Dataset excerpt:

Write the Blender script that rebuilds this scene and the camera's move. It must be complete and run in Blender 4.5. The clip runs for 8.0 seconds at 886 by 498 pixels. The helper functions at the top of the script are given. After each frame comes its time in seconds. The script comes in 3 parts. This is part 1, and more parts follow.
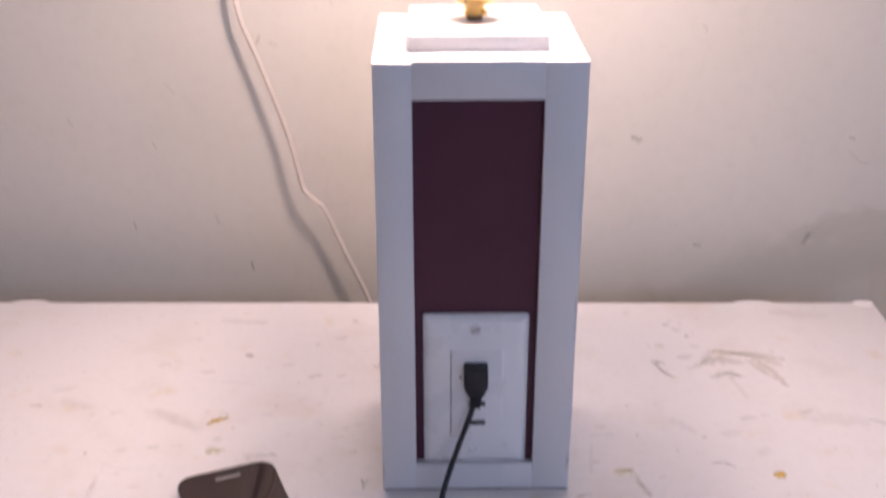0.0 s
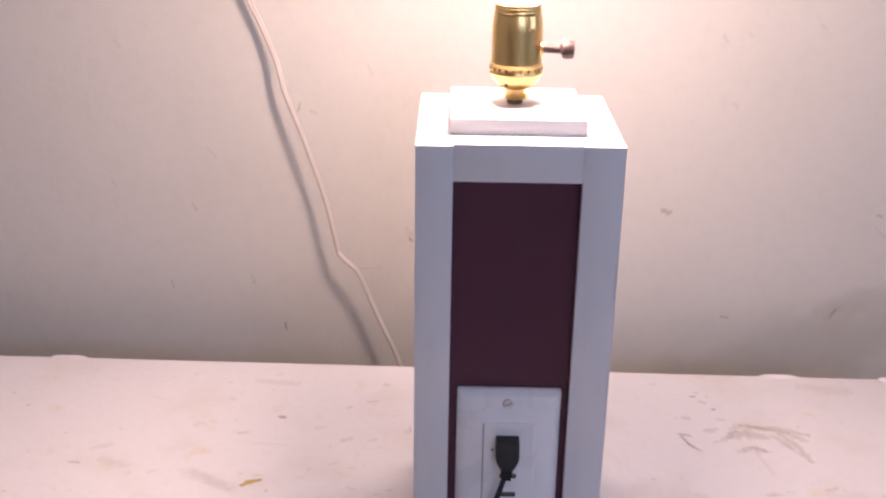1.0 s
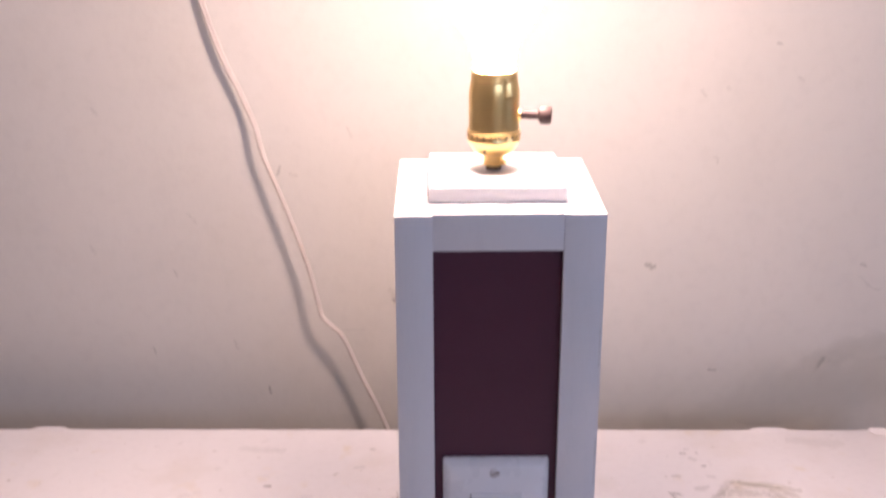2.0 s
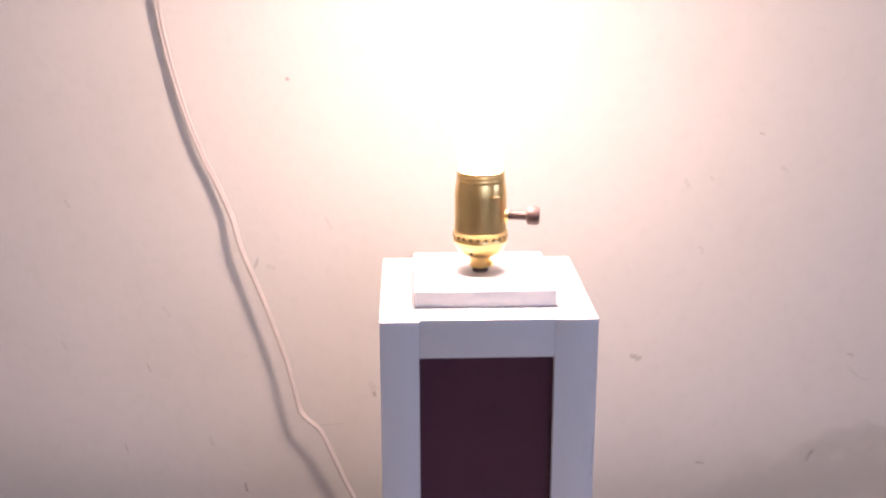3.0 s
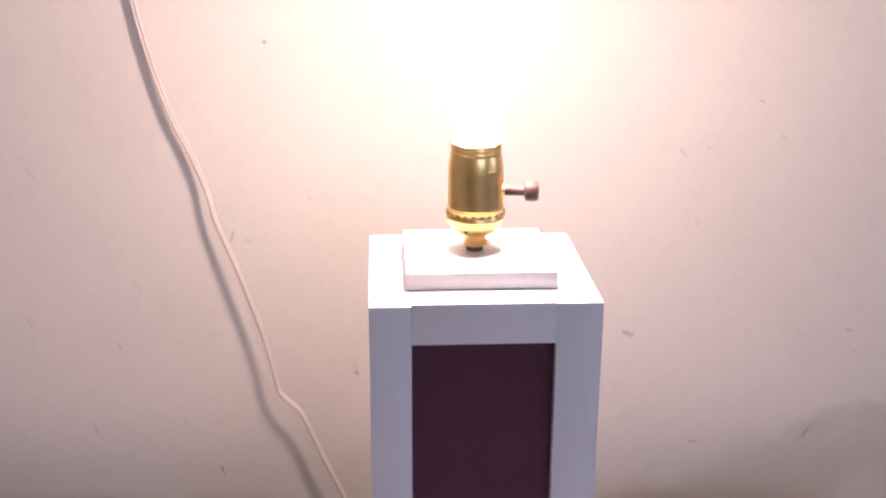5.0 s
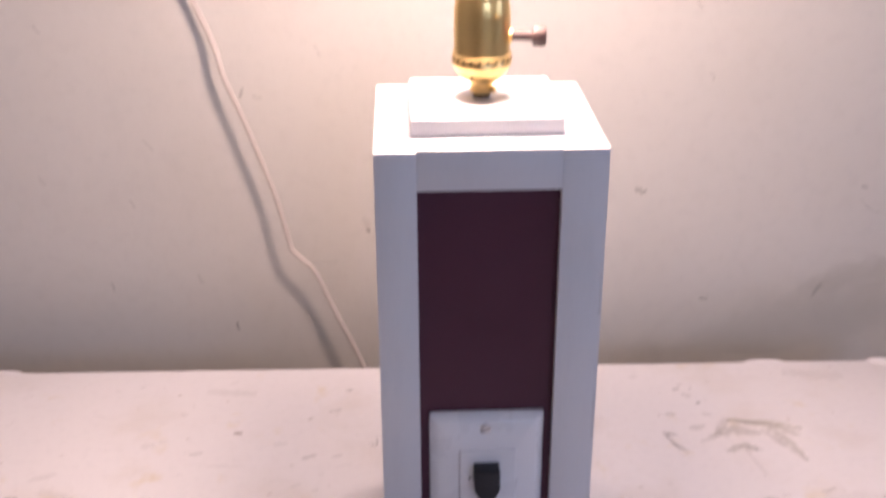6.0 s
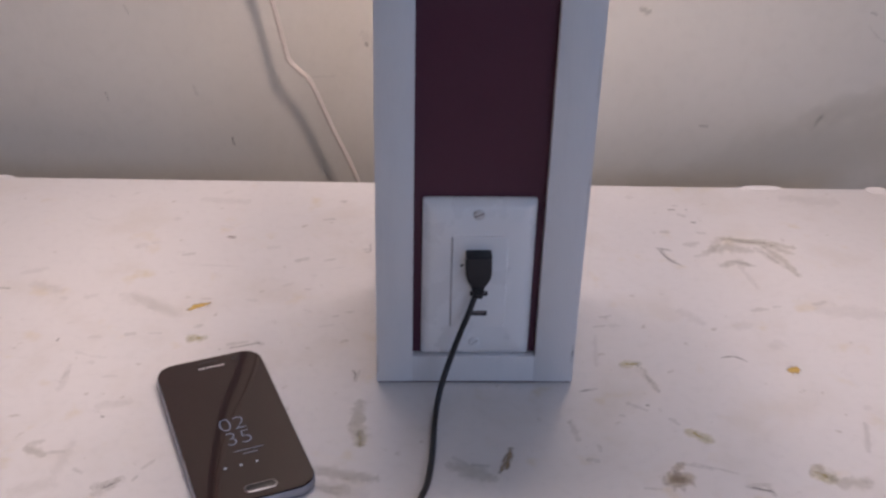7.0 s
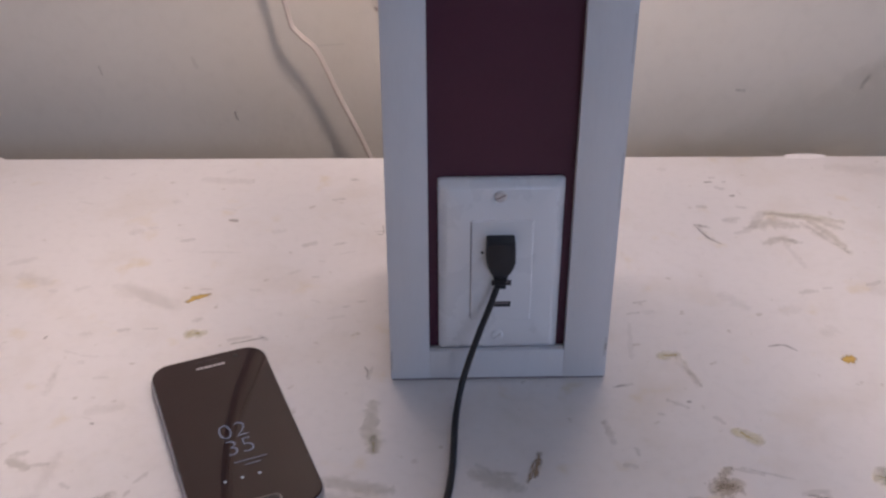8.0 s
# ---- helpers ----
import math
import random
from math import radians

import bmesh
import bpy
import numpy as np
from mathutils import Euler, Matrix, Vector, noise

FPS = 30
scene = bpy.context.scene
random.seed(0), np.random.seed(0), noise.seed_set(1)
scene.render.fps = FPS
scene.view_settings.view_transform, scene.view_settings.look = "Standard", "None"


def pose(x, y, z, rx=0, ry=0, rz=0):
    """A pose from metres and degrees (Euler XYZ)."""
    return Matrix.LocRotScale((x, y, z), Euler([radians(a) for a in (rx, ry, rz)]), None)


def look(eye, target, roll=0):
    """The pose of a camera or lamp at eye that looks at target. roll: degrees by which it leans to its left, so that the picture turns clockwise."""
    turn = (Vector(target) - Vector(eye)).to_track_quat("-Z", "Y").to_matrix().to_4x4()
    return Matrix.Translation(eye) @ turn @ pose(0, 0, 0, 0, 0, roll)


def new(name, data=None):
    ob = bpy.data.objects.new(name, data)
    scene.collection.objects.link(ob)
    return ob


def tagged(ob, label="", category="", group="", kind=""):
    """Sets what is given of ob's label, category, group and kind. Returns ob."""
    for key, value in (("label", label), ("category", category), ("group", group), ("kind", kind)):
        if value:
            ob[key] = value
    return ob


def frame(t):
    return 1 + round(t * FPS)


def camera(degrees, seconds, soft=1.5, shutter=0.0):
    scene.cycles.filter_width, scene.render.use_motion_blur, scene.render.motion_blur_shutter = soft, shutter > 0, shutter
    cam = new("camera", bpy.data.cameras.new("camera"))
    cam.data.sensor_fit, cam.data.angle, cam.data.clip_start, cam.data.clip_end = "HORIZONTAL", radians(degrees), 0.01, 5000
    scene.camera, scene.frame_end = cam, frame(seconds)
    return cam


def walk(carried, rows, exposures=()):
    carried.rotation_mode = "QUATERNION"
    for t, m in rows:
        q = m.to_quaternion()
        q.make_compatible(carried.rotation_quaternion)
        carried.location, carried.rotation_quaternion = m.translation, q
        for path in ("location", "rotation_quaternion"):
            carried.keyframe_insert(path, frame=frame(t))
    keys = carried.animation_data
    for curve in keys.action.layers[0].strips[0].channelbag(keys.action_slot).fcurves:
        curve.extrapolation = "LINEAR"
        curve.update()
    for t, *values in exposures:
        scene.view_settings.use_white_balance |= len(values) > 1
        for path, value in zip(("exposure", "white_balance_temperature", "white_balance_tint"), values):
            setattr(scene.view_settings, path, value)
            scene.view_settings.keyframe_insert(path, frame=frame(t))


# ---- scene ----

Exercise instructions:
Copy the material above exactly and drop the pictures.

Output for this task:
Write the Blender script that rebuilds this scene and the camera's move. It must be complete and run in Blender 4.5. The clip runs for 8.0 seconds at 886 by 498 pixels. The helper functions at the top of the script are given. After each frame comes its time in seconds. The script comes in 3 parts. This is part 1, and more parts follow.
0.0 s
1.0 s
2.0 s
3.0 s
5.0 s
6.0 s
7.0 s
8.0 s
# ---- helpers ----
import math
import random
from math import radians

import bmesh
import bpy
import numpy as np
from mathutils import Euler, Matrix, Vector, noise

FPS = 30
scene = bpy.context.scene
random.seed(0), np.random.seed(0), noise.seed_set(1)
scene.render.fps = FPS
scene.view_settings.view_transform, scene.view_settings.look = "Standard", "None"


def pose(x, y, z, rx=0, ry=0, rz=0):
    """A pose from metres and degrees (Euler XYZ)."""
    return Matrix.LocRotScale((x, y, z), Euler([radians(a) for a in (rx, ry, rz)]), None)


def look(eye, target, roll=0):
    """The pose of a camera or lamp at eye that looks at target. roll: degrees by which it leans to its left, so that the picture turns clockwise."""
    turn = (Vector(target) - Vector(eye)).to_track_quat("-Z", "Y").to_matrix().to_4x4()
    return Matrix.Translation(eye) @ turn @ pose(0, 0, 0, 0, 0, roll)


def new(name, data=None):
    ob = bpy.data.objects.new(name, data)
    scene.collection.objects.link(ob)
    return ob


def tagged(ob, label="", category="", group="", kind=""):
    """Sets what is given of ob's label, category, group and kind. Returns ob."""
    for key, value in (("label", label), ("category", category), ("group", group), ("kind", kind)):
        if value:
            ob[key] = value
    return ob


def frame(t):
    return 1 + round(t * FPS)


def camera(degrees, seconds, soft=1.5, shutter=0.0):
    scene.cycles.filter_width, scene.render.use_motion_blur, scene.render.motion_blur_shutter = soft, shutter > 0, shutter
    cam = new("camera", bpy.data.cameras.new("camera"))
    cam.data.sensor_fit, cam.data.angle, cam.data.clip_start, cam.data.clip_end = "HORIZONTAL", radians(degrees), 0.01, 5000
    scene.camera, scene.frame_end = cam, frame(seconds)
    return cam


def walk(carried, rows, exposures=()):
    carried.rotation_mode = "QUATERNION"
    for t, m in rows:
        q = m.to_quaternion()
        q.make_compatible(carried.rotation_quaternion)
        carried.location, carried.rotation_quaternion = m.translation, q
        for path in ("location", "rotation_quaternion"):
            carried.keyframe_insert(path, frame=frame(t))
    keys = carried.animation_data
    for curve in keys.action.layers[0].strips[0].channelbag(keys.action_slot).fcurves:
        curve.extrapolation = "LINEAR"
        curve.update()
    for t, *values in exposures:
        scene.view_settings.use_white_balance |= len(values) > 1
        for path, value in zip(("exposure", "white_balance_temperature", "white_balance_tint"), values):
            setattr(scene.view_settings, path, value)
            scene.view_settings.keyframe_insert(path, frame=frame(t))


# ---- scene ----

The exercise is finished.